Monday, March 25, 2024
Acrylic is a water based medium too!
A few days ago I created a new composition and got out my watercolor paints and brushes and started to work and it was a disaster. I had no control. I just couldn't guide the paints in the direction I wanted to go. I ripped up the canvas and just thought it over. I needed to have control. Better control of my medium. I pulled out my acrylic inks and paints and brushes and markers and some 5 x 5 art boards and started a new project. Well, two and I'm on my third.
I used the acrylic ink on the background and then drew in and painted the birds. I used the droppers from the ink bottles; in this one blue and white; and sprayed it with a mister and tilted the tile and let it dry. Actually the only reall control I had was what colors to add. I can never duplicate this background. I like it.
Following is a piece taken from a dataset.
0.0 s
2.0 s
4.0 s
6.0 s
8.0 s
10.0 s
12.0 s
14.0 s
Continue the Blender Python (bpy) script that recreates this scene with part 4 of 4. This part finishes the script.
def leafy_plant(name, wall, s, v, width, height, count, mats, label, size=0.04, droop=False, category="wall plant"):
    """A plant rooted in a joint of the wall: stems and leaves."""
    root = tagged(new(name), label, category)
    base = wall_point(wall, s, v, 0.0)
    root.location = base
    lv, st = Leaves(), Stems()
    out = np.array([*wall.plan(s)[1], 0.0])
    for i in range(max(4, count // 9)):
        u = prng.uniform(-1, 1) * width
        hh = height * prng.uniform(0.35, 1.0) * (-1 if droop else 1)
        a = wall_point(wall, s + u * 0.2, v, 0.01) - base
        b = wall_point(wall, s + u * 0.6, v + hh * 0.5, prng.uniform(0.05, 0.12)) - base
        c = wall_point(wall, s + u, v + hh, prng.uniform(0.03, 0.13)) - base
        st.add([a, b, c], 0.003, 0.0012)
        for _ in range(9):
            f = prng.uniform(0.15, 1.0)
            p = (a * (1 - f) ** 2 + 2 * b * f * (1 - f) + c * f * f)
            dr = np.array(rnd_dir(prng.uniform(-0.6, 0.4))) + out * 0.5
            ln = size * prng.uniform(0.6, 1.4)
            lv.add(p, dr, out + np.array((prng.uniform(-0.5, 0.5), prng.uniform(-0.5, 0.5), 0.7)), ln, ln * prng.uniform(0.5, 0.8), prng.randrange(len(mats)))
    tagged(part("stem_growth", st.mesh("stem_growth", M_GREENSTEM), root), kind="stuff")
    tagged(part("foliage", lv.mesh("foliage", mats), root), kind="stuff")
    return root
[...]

In this painting of the Winged Warbler I used sepia, green, yellow and white in the same manner as I did with the painting of the Robin above and once again I had no control save the color selection. I like it.
I've done this before and I've always enjoyed the serendipitus outcome of letting the colors arrange themselves. Somehow, this is something that I could never do with watercolor. Watercolor requires as much control as it does looseness but with acrylic inks it's letting go.
I do like letting go.
Then I drew in the birds and painted them with acrylic paints. The video for the Winged Warbler is available for viewing. Just click on the image to watch. There is no narration. I just didn't feel like talking about what I was doing and for the most part, what I was doing was pretty self-evident. Or maybe not.
So now I am working with acrylics again and experimenting with ways to incorporate watercolor techniques. But I think I'll have to work on watercolor paper for that since canvas and art board really don't absorb water.
Here is a photo of stage 1 of my third painting. I used orange, sepia and white. The image is still wet and settling and takes about 2 hours to dry. But it will be similar to this image. Then I'll draw a chickadee on it and start painting. This time I'm going to try to incorparate the background into the image. I'll let you know when it's done.